Monday, May 26, 2014

Balloons

I don't know how true this is, but I could almost swear it's mandatory in all high school French classes across the country to have its students watch "The Red Balloon."
(I'm being sarcastic)

I connected with it, even tearing up at the end.
(I'm not being sarcastic)

Balloons-- I hate those shits, but I also find those pieces of shit do a great job at describing my life.
In person, balloons make me panic. I HATE when others pop balloons, and I freak out when I see kids biting balloons.
But using balloons for metaphorical purposes? Boy, they get the job done.
Balloon-- looked like one for the majority of my life... all round and corpulent and... inflated.
Balloon on a string-- I feel like one when things start getting out of hand. I feel... I feel as though I am drifting away, slipping out of the firm grasp of a kid that keeps me grounded.
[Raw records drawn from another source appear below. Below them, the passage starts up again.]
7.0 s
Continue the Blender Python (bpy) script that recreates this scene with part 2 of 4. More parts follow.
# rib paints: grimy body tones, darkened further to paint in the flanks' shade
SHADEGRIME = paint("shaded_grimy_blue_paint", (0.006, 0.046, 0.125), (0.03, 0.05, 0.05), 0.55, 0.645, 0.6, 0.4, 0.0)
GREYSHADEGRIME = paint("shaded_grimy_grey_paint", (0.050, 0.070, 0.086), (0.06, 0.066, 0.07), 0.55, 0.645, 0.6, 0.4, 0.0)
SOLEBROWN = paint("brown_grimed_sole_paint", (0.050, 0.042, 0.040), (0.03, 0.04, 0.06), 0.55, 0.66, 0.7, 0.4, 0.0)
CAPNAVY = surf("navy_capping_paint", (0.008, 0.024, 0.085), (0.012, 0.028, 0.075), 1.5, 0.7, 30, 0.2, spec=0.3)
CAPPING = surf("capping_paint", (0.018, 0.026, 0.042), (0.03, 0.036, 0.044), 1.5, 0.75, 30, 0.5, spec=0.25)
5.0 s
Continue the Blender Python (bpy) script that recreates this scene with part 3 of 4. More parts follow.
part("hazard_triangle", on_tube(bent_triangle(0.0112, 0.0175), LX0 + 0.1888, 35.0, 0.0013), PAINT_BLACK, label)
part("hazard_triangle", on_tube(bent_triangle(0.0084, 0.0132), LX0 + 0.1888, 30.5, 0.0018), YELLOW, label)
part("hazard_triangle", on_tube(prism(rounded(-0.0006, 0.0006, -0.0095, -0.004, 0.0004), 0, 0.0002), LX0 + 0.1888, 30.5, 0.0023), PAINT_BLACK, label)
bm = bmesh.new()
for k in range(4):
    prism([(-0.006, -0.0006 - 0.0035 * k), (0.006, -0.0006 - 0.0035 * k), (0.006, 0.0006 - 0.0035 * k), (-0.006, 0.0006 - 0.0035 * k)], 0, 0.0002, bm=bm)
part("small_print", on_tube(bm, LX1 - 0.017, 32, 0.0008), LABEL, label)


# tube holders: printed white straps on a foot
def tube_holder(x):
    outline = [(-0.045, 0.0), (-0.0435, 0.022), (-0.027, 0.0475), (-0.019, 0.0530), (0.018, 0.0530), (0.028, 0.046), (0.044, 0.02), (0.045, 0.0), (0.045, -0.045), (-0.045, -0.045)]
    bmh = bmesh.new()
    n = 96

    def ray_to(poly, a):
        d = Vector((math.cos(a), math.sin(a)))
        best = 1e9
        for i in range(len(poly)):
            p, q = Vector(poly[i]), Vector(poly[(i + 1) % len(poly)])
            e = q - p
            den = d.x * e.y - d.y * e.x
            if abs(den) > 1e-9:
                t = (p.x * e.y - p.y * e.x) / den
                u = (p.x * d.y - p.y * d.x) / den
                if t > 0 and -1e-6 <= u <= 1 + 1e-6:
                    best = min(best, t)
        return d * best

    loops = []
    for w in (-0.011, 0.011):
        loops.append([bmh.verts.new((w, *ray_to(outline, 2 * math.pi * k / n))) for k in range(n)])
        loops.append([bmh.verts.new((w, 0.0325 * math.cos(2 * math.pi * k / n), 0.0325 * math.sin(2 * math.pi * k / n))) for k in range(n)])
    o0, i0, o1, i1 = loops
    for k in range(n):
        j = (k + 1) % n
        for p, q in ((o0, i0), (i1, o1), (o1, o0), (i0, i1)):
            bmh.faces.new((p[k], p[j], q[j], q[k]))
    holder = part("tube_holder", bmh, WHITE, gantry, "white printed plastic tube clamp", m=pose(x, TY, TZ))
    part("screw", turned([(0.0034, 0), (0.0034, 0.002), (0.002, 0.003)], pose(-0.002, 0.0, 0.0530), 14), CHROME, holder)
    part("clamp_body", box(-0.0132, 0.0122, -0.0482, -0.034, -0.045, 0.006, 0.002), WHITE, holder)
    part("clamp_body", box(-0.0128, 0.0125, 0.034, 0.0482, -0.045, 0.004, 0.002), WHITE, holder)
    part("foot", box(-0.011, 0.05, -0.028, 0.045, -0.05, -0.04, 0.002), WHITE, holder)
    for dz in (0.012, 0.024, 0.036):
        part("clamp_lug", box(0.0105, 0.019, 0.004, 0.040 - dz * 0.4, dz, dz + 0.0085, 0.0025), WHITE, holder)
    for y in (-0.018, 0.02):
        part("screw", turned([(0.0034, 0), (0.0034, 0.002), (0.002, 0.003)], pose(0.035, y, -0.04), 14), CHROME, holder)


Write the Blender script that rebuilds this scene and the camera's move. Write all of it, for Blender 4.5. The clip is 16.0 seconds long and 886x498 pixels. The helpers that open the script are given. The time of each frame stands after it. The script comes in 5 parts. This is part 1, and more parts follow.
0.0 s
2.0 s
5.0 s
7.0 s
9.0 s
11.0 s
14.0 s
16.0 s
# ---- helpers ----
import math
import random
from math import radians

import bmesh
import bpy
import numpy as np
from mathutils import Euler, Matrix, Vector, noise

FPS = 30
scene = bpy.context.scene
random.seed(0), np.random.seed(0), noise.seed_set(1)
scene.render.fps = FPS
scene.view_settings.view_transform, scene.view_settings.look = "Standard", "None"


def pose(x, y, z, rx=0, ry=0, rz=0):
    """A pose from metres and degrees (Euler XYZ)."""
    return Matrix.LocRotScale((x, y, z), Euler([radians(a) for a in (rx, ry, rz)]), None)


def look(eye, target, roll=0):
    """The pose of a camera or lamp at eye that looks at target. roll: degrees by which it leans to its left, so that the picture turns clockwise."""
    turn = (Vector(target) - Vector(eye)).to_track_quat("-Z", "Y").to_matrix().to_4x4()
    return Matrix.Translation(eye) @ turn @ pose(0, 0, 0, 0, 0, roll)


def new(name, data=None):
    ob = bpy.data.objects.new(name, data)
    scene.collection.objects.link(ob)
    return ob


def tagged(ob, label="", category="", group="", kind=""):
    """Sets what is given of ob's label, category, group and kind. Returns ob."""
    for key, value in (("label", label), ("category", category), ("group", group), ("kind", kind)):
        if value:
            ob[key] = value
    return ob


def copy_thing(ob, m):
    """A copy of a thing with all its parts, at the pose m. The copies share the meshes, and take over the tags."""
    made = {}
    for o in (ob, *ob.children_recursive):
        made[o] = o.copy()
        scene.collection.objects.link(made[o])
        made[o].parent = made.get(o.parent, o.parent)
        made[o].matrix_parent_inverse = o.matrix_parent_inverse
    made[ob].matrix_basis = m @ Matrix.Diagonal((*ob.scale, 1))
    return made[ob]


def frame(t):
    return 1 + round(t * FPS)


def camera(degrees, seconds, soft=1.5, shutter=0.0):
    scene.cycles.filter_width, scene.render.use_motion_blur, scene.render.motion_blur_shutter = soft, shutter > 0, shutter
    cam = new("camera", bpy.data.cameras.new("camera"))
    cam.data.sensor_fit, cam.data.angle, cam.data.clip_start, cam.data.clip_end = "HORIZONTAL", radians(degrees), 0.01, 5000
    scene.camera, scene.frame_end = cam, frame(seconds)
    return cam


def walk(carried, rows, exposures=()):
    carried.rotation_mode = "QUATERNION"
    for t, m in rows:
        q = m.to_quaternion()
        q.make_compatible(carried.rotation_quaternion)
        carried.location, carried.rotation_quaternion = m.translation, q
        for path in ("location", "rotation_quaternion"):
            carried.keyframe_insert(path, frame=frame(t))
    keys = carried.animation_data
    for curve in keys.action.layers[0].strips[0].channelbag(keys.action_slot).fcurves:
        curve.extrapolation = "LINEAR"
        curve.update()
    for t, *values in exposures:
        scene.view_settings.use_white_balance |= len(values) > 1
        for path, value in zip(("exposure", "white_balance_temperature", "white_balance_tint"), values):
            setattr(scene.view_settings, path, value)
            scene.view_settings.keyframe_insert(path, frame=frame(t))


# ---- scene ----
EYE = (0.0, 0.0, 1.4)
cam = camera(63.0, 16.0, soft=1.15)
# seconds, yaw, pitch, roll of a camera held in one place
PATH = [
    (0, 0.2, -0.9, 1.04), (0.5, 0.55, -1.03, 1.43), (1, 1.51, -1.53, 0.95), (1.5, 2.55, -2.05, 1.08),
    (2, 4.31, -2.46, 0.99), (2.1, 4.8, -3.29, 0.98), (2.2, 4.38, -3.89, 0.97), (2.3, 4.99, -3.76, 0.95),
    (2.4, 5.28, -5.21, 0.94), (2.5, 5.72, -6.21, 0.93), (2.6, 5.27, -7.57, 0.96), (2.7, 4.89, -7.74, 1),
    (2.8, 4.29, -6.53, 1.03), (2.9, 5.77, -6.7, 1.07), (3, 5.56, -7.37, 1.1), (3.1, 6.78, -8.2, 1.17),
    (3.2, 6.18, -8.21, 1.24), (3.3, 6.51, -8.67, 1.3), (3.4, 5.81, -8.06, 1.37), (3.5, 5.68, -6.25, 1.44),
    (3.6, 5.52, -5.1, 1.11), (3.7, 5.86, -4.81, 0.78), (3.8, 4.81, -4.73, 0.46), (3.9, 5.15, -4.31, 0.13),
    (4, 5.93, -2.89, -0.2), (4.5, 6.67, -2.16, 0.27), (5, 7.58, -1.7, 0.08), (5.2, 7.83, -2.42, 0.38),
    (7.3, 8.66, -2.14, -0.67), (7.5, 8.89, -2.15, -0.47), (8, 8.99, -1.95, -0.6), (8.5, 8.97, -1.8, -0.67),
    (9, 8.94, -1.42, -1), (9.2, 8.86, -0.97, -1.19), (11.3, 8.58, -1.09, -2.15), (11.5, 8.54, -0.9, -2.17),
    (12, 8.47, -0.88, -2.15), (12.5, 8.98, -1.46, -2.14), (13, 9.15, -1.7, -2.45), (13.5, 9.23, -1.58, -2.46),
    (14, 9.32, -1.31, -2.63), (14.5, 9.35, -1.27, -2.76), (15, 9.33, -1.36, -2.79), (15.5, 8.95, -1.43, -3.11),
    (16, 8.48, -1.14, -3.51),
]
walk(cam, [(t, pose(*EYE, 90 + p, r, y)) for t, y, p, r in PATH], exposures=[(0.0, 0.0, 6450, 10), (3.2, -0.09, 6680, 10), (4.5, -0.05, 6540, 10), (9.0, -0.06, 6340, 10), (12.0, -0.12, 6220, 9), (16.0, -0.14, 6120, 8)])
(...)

Float away, float away, and away... further away from reality... from everything I know and comforts me. Away, to the unknown.
Popping my balloon-- that happens the majority of the time. My hopes are popped. My dreams are popped. My heart-shaped ballon is always popped with a fucking harpoon, all the time... all the damn motherfucking time.

Then come the moments where I feel the gentle tug of my kid... a family member of the kid... someone who knows me, and begins to pull me back to the happy reality I once knew. I'm rescued from aimlessly flying out into the atmosphere... and reminded who I am, and why I love being who I am.

I don't know... I don't make sense.
I just know I love my friends... and am reminded of how much I fucking missed them in my life.
I aimlessly wander through the world... quietly, completely alone... sometimes sad, sometimes apathetic, often curious, many times excited... but still aimlessly. I convince myself I'm this person... this terrible, solitary person... and then I feel the familiar tug of a friend... a really good fucking friend, and I am gently reeled into the fact that some great people are part of my life... and they just know how to turn me into the REAL me.
I am not shy. I am not sad. I am not mad.
With these people, I'm comfortable, I am laughing, I am happy, I'm talking.
I remember the awesome times we had ten years ago, look around at our present, and feel thankful we're still capable of making one another laugh hysterically, able to continue to make more enjoyable memories.

I look around and still find myself smiling.
One is married.
One is engaged.
I am still very much single.
The three musketeers at three different stages in life, but we're still fucking laughing together.

I don't know... I just really needed these guys to pull me back to reality, more than I knew... and I feel so very damn good now that they did.